ForgeRock VP of Strategy Daniel Raskin has an important article out at GCN, a tech site for public sector IT workers, on some of the benefits beyond security government agencies could derive by implementing a multidimensional Identity and Access Management (IAM) solution that can provide identity within the Internet of Things (IoT), which can be called the Identity of Things (IDoT).
These benefits go way beyond security, even if many players in the market haven’t quite gotten that yet, according to Raskin:
Traditional identity management vendors are still having one-dimensional conversations focused on yesterday’s challenge, the internal user. And identity management continues to be based on monolithic platforms that use static rules to make decisions and are not designed to easily integrate with new applications.
Raskin instead highlights newly emerging IDoT platforms that have transformative potential:
Identity of Things (IDoT) platforms are now emerging to provide device-agnostic access, handle large-scale populations and make decisions based on context. Large and small government organizations alike are adopting IDoT for its ability to manage the digital identities of employees while keeping citizen users secure.
While too many a government agency is still dependent on “unwieldy” traditional IAM solutions, IDoT platforms carry several important features and benefits that could help to accelerate the provision of all sorts of government services:
- Real-time context to help an agency make access and security decisions
- A single overview of the user across the organization
- Personalized services based on real buying habits
- A common identity platform throughout the government agency to share valuable data across departments and unify security
- Modular and flexible architecture, to facilitate repeatable business processes, accommodate millions of concurrent users and devices and reduce typical deployment times.

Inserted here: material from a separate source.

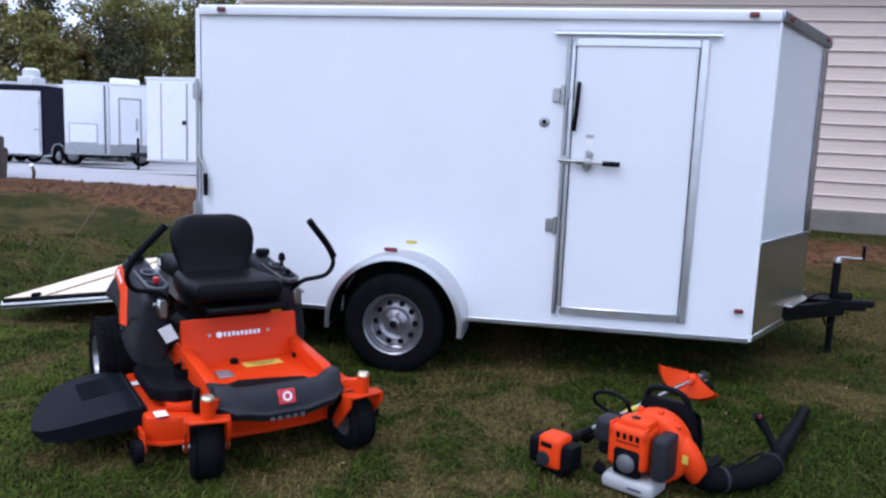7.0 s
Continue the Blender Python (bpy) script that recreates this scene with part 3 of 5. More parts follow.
        rod = part("lock_rod", Build().tube([(x + s * 0.075, L + 0.015, 0.55), (x + s * 0.075, L + 0.015, 1.5)], 0.009, 8), ALU_DULL, T)
        g = Build().tube([(x + s * 0.075, L + 0.015, 1.06), (x + s * 0.08, L + 0.0, 0.97), (x + s * 0.085, L - 0.045, 0.90), (x + s * 0.085, L - 0.05, 0.76)], 0.0095, 8, smooth=1)
        part("lock_handle", g, CHROME, rod)
        part("handle_grip", Build().tube([(x + s * 0.085, L - 0.047, 0.87), (x + s * 0.085, L - 0.05, 0.72)], 0.015, 10), PLASTIC_BLACK, rod, "black rubber grip")
    part("rear_header", Build().box((W / 2, L + 0.008, TOP + 0.005), (W - 0.11, 0.055, 0.12), 0.006), WHITE_TRIM, T)
    part("header_liner", Build().box((W / 2, L - 0.03, TOP - 0.075), (W - 0.24, 0.05, 0.045), 0.004), RUBBER_TRIM, T)
    part("rear_sill", Build().box((W / 2, L + 0.012, 0.045), (W - 0.22, 0.06, 0.08), 0.012), RUBBER_TRIM, T, "black rear sill")
    part("clearance_light", Build().box((W / 2, L + 0.042, TOP + 0.03), (0.42, 0.02, 0.035), 0.01), RED, T)
    # ramp door, let down
    RL = 1.64
    rm = Matrix.Translation((W / 2, L + 0.055, 0.042)) @ Matrix.Rotation(radians(-1.2), 4, "Y") @ Matrix.Rotation(radians(-8.0), 4, "X")
    ramp = part("ramp_door", Build().box((0, RL / 2, -0.008), (1.89, RL, 0.034), 0.004), WHITE, T, "lowered rear ramp door", m=rm)
    part("ramp_deck", Build().box((0, 0.02 + (RL - 0.35) / 2, 0.028), (1.815, RL - 0.39, 0.018), 0.003), PLY, ramp, "pale knotty plywood ramp surface")
    part("ramp_flap", Build().box((0, RL - 0.165, 0.036), (1.815, 0.35, 0.018), 0.003), PLY, ramp, "plywood flap at the ramp's foot")
    part("flap_hinge", Build().tube([(-0.89, RL - 0.345, 0.0435), (0.89, RL - 0.345, 0.0435)], 0.003, 8), OLD_WOOD, ramp)
    for x in (-0.935, 0.935):
        part("edge_seal", Build().box((x * 0.992, RL / 2, 0.022), (0.036, RL, 0.040), 0.010), RUBBER_TRIM, ramp, "black rubber seal")
        part("edge_trim", Build().box((x * 1.024, RL / 2, 0.003), (0.018, RL + 0.01, 0.016), 0.004), WHITE_TRIM, ramp)
        part("edge_channel", Build().box((x * 1.020, RL / 2, -0.012), (0.014, RL, 0.016), 0.003), RUBBER_TRIM, ramp)
        part("edge_trim", Build().box((x * 1.024, RL / 2, -0.027), (0.018, RL + 0.01, 0.014), 0.004), ALU, ramp)
        part("cable_bracket", Build().box((x * 0.97, RL - 0.27, 0.052), (0.05, 0.06, 0.03), 0.006), RUBBER_TRIM, ramp)
    part("foot_trim", Build().box((0, RL + 0.004, 0.0), (1.90, 0.02, 0.05), 0.005), ALU, ramp)
    for x, y in ((0.42, 0.42), (-0.2, 1.15), (0.1, 0.8)):
        part("knot", Build().lathe([(0, 0), (0.012, 0), (0.012, 0.0015), (0, 0.0015)], 8, Matrix.Translation((x, y, 0.0372)) @ Matrix.Rotation(radians(90), 4, "X")), OLD_WOOD, ramp)
    for x in (0.12, W - 0.12):
        end = rm @ Vector(((x - W / 2) * 0.98, RL - 0.27, 0.06))
        part("lift_cable", Build().tube([(x, L - 0.05, TOP - 0.1), end], 0.0005, 6), ALU_DULL, T, "thin steel lift cable")
    # side door
    d0, d1, z0, z1 = 0.385, 1.22, 0.083, 1.808
    door = part("side_door", Build().box((-0.006, (d0 + d1) / 2, (z0 + z1) / 2), (0.018, d1 - d0 - 0.06, z1 - z0 - 0.06), 0.003), WHITE, T, "white side door in an aluminium frame")
    fr = 0.052
    for n, c, s in (("jamb", (-0.010, d0 + fr / 2, (z0 + z1) / 2), (0.026, fr * 0.9, z1 - z0)), ("jamb", (-0.010, d1 - 0.040, (z0 + z1) / 2), (0.022, 0.026, z1 - z0 - 2 * fr)), ("head", (-0.010, (d0 + d1) / 2, z1 - fr / 2), (0.0255, d1 - d0 - 2 * fr, fr)), ("sill", (-0.010, (d0 + d1) / 2, z0 + fr / 2), (0.0255, d1 - d0 - 2 * fr, fr))):
        part("door_" + n, Build().box(c, s, 0.005), ALU, door)
    part("hinge_post", Build().box((-0.014, d1 - 0.013, (z0 + z1) / 2), (0.034, 0.026, z1 - z0), 0.006).tube([(-0.034, d1 - 0.012, z0 + 0.02), (-0.034, d1 - 0.012, z1 - 0.02)], 0.008, 8), ALU_DULL, door, "dull metal hinge post")
    for n, c, s in (("seal", (-0.0245, d0 + fr + 0.004, (z0 + z1) / 2), (0.004, 0.006, z1 - z0 - 2 * fr)), ("seal", (-0.0245, d1 - fr - 0.004, (z0 + z1) / 2), (0.004, 0.006, z1 - z0 - 2 * fr))):
        part("door_seal", Build().box(c, s), RUBBER_TRIM, door)
    part("drip_rail", Build().prism([(0, 0), (-0.032, -0.012), (-0.032, 0.0), (0, 0.022)], 0.98, m=Matrix.Translation((0, 0.81, z1 + 0.03))), ALU_BRIGHT, T)
    for z in (0.652, 1.462):
        h = Build().box((-0.007, 1.268, z), (0.010, 0.046, 0.085), 0.003).box((-0.014, 1.252, z + 0.02), (0.016, 0.012, 0.012), 0.003).box((-0.014, 1.252, z - 0.02), (0.016, 0.012, 0.012), 0.003).box((-0.026, 1.20, z), (0.012, 0.03, 0.05), 0.003).tube([(-0.03, 1.23, z - 0.055), (-0.03, 1.23, z + 0.055)], 0.012, 10)
        part("hinge", h, CHROME, door, "zinc strap hinge")
    bar = Build().tube([(-0.045, 1.235, 1.062), (-0.045, 1.04, 1.056), (-0.05, 0.93, 1.052)], 0.010, 8).box((-0.035, 1.055, 1.065), (0.035, 0.032, 0.13), 0.008).box((-0.03, 1.20, 1.062), (0.03, 0.05, 0.056), 0.008).tube([(-0.045, 1.125, 1.059), (-0.045, 1.075, 1.058)], 0.017, 10).box((-0.045, 1.055, 1.05), (0.03, 0.06, 0.06), 0.014, seg=2).box((-0.05, 1.04, 1.10), (0.016, 0.03, 0.04), 0.006)
    cam_bar = part("cam_bar", bar, CHROME, door, "zinc cam-bar latch")
    part("bar_grip", Build().tube([(-0.05, 0.965, 1.052), (-0.05, 0.86, 1.049)], 0.016, 10), PLASTIC_BLACK, cam_bar, "black rubber grip")
    part("grab_handle", Build().tube([(-0.02, 1.135, 1.535), (-0.045, 1.137, 1.50), (-0.05, 1.14, 1.40), (-0.045, 1.148, 1.29), (-0.02, 1.15, 1.25)], 0.0135, 10, smooth=1), PLASTIC_BLACK, door, "black grab handle")
    part("lock", Build().lathe([(0, -0.012), (0.016, -0.012), (0.03, -0.008), (0.034, 0.0)], 18, Matrix.Translation((0, 1.335, 1.295)) @ Matrix.Rotation(radians(-90), 4, "Z")), ALU_DULL, T)
    part("lock_core", Build().lathe([(0, -0.017), (0.014, -0.017), (0.014, -0.01)], 12, Matrix.Translation((0, 1.335, 1.295)) @ Matrix.Rotation(radians(-90), 4, "Z")), BLACK, T)
    part("door_sticker", Build().box((-0.0165, 1.05, 1.215), (0.002, 0.05, 0.022)), TANK, door)
    part("door_sticker", Build().box((-0.0165, 1.05, 1.175), (0.002, 0.045, 0.035)), WHITE_PAPER, door)
    # fender, wheel and axle
    fc, fz, fr_ = 2.205, -0.02, 0.452
    fe = Build()
    rows = []
    for i in range(29):
        a = radians(-6 + 192 * i / 28)
        cs, sn = math.cos(a), math.sin(a)
        prof = [(0.0, fr_), (-0.26, fr_), (-0.275, fr_ - 0.008), (-0.28, fr_ - 0.035), (-0.272, fr_ - 0.035), (-0.262, fr_ - 0.012), (0.0, fr_ - 0.008)]
        rows.append([(x, fc + r2 * cs, fz + r2 * sn) for x, r2 in prof])
    fe.loft(rows)
    part("fender", fe, mat("fender_aluminium", (0.62, 0.62, 0.62), 0.34, 0.9, var=0.05), T, "smooth bright fender")
    part("fender_liner", Build().loft([[(x, fc + r2 * math.cos(radians(a)), fz + r2 * math.sin(radians(a))) for x, r2 in ((0.0, 0.43), (-0.255, 0.43), (-0.255, 0.425), (0.0, 0.425))] for a in range(-4, 185, 8)]), RUBBER_TRIM, T)
    part("wheel_well", Build().prism([(-0.40, -0.05), (0.40, -0.05), (0.40, 0.12), (0.30, 0.29), (0.12, 0.40), (-0.12, 0.40), (-0.30, 0.29), (-0.40, 0.12)], 0.012, m=Matrix.Translation((-0.008, fc, 0.0)) @ Matrix.Rotation(radians(90), 4, "Z")), BLACK, T)
    rot = Matrix.Rotation(radians(-90), 4, "Z")
    for side in (0, 1):
        mx = Matrix.Translation((-0.16 if side == 0 else W + 0.16, fc, -0.018)) @ (rot if side == 0 else rot.inverted())
        ty = part("wheel", Build().lathe(tyre_mesh(0.325, 0.205, 0.19), 40), RUBBER, T, "black trailer tyre", m=mx)
        rim = Build().lathe([(0.198, -0.085), (0.194, -0.096), (0.186, -0.090), (0.181, -0.055), (0.176, -0.050), (0.172, -0.012), (0.160, -0.002), (0.150, -0.010), (0.105, -0.030), (0.080, -0.016), (0.062, -0.026), (0.044, -0.032), (0.04, -0.075), (0.022, -0.082), (0, -0.083)], 36)
        rm_ = part("rim", rim, STEEL, ty, "silver modular steel rim")
        part("hub_cap", Build().lathe([(0, -0.09), (0.02, -0.088), (0.03, -0.075), (0.042, -0.046)], 20), BLACK, ty)
        for k in range(10):
            part("rim_hole", Build().lathe([(0, -0.0265), (0.019, -0.0265), (0.019, -0.005), (0, -0.005)], 14), BLACK, ty, m=Matrix.Translation((0.128 * math.cos(0.628318 * k), 0, 0.128 * math.sin(0.628318 * k))))
        for k in range(5):
            part("lug_nut", Build().lathe([(0, -0.050), (0.010, -0.050), (0.010, -0.018), (0, -0.018)], 6), CHROME, ty, m=Matrix.Translation((0.06 * math.cos(1.256637 * k), 0, 0.06 * math.sin(1.256637 * k))))
    part("axle", Build().tube([(-0.06, fc, -0.012), (W + 0.06, fc, -0.012)], 0.03, 10), BLACK, T)
    part("fender_light", Build().box((-0.12, fc + 0.06, fz + fr_ + 0.012), (0.03, 0.085, 0.026), 0.008, seg=2), RED, T, "red side marker light")
    part("warning_label", Build().box((-0.002, fc - 0.05, 0.485), (0.003, 0.07, 0.02)), YELLOW, T)
    for y, z in ((0.08, 0.185), (L - 0.14, 0.185)):
        part("marker_light", Build().box((-0.012, y, z), (0.024, 0.055, 0.026), 0.008, seg=2), RED, T)
    for y in (0.155, L - 0.165):
        part("marker_light", Build().box((-0.030, y, TOP + 0.028), (0.026, 0.055, 0.032), 0.008, seg=2), RED, T)
    lg = Build()
    for k in range(6):
        lg.box((-0.0015, L - 0.265 + 0.028 * k, 0.325 + 0.004 * (k % 2)), (0.003, 0.017, 0.016))
    lg.box((-0.0015, L - 0.18, 0.308), (0.003, 0.19, 0.004))
    part("maker_mark", lg, DARK_PRINT, T)
    # tongue, coupler and jack
    tg = Build()
    for s in (-1, 1):
        a, c = Vector((AX + s * 0.60, -0.10, 0.065)), Vector((AX + s * 0.045, -0.86, 0.065))
        dv = c - a
        mm = Matrix.Translation((a + c) / 2) @ Matrix.Rotation(math.atan2(dv.y, dv.x), 4, "Z")
        tg.box((0, 0, 0), (dv.length, 0.055, 0.105), 0.006, m=mm)
    part("tongue", tg, BLACK, T, "black steel A-frame tongue")
    part("tongue_cap", Build().box((AX, -0.72, 0.124), (0.24, 0.20, 0.012), 0.003), BLACK, T)
    cp = Build().box((AX, -0.91, 0.085), (0.11, 0.24, 0.075), 0.012).box((AX, -1.02, 0.10), (0.085, 0.13, 0.055), 0.02, seg=2).box((AX, -0.87, 0.145), (0.04, 0.14, 0.06), 0.012)
    part("coupler", cp, BLACK, T, "black ball coupler with latch")
    part("safety_chain", Build().tube([(AX - 0.06, -0.72, 0.03), (AX - 0.085, -0.76, -0.08), (AX - 0.05, -0.80, -0.05), (AX + 0.01, -0.78, 0.02)], 0.009, 7, smooth=2), BLACK, T)
    part("wiring", Build().tube([(AX - 0.1, -0.6, 0.12), (AX - 0.06, -0.70, 0.17), (AX - 0.02, -0.80, 0.15), (AX - 0.04, -0.86, 0.06), (AX - 0.08, -0.80, 0.0)], 0.008, 7, smooth=2), PLASTIC_BLACK, T)
    jk = Build().tube([(AX - 0.01, -0.81, -0.05), (AX - 0.01, -0.81, 0.40)], 0.028, 14).tube([(AX - 0.01, -0.81, -0.275), (AX - 0.01, -0.81, -0.04)], 0.024, 12).box((AX - 0.01, -0.81, 0.08), (0.17, 0.13, 0.02), 0.004).box((AX - 0.01, -0.81, -0.275), (0.06, 0.06, 0.012), 0.003)
    jack = part("tongue_jack", jk, BLACK, T, "black crank jack with a zinc handle")
    part("jack_cap", Build().lathe([(0, 0.035), (0.024, 0.034), (0.031, 0.025), (0.031, 0)], 14, Matrix.Translation((AX - 0.01, -0.81, 0.395)) @ Matrix.Rotation(radians(90), 4, "X")), CHROME, jack)
    part("crank", Build().tube([(AX - 0.01, -0.81, 0.43), (AX + 0.005, -0.87, 0.43), (AX + 0.01, -0.94, 0.425), (AX + 0.015, -0.99, 0.43)], 0.009, 8), CHROME, jack)
    part("crank_knob", Build().tube([(AX + 0.015, -0.99, 0.42), (AX + 0.015, -0.99, 0.52)], 0.013, 10), PLASTIC_BLACK, jack)
    return T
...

In order to get those benefits, however, organizations need to realign their understanding of how IAM is supposed to work, according to Raskin:
IDoT requires a unified identity model. Its core tenet is that identity should be exposed in a single, repeatable way that makes it easy to roll out new services. The goal behind this principle is to provide new public services quickly, reducing the delivery time from years to just weeks.
The bottom line:
At its core, IDoT uses identity to create a single, consistent panoramic view of a citizen across every department within an organization.
That single panoramic view will help with securing your digital fiefdom as well as enabling that fiefdom to “engage with citizens more effectively and efficiently.” As an example, Raskin identifies a government agency that is consistently criticized for its service: the DMV:
For many users, the DMV is the most laborious, inefficient government experience they’ve had: standing in long, unmoving lines and wading through reams of paperwork. That’s where IDoT platforms can help, allowing citizens to securely access their vehicle registration or drivers’ license information quickly and efficiently while avoiding long lines and unwieldy government applications.
Here are some more areas that could see improvement:
filing taxes, paying parking tickets, managing welfare services and health information, applying for schools and student loans, and conducting a wealth of other routine activities.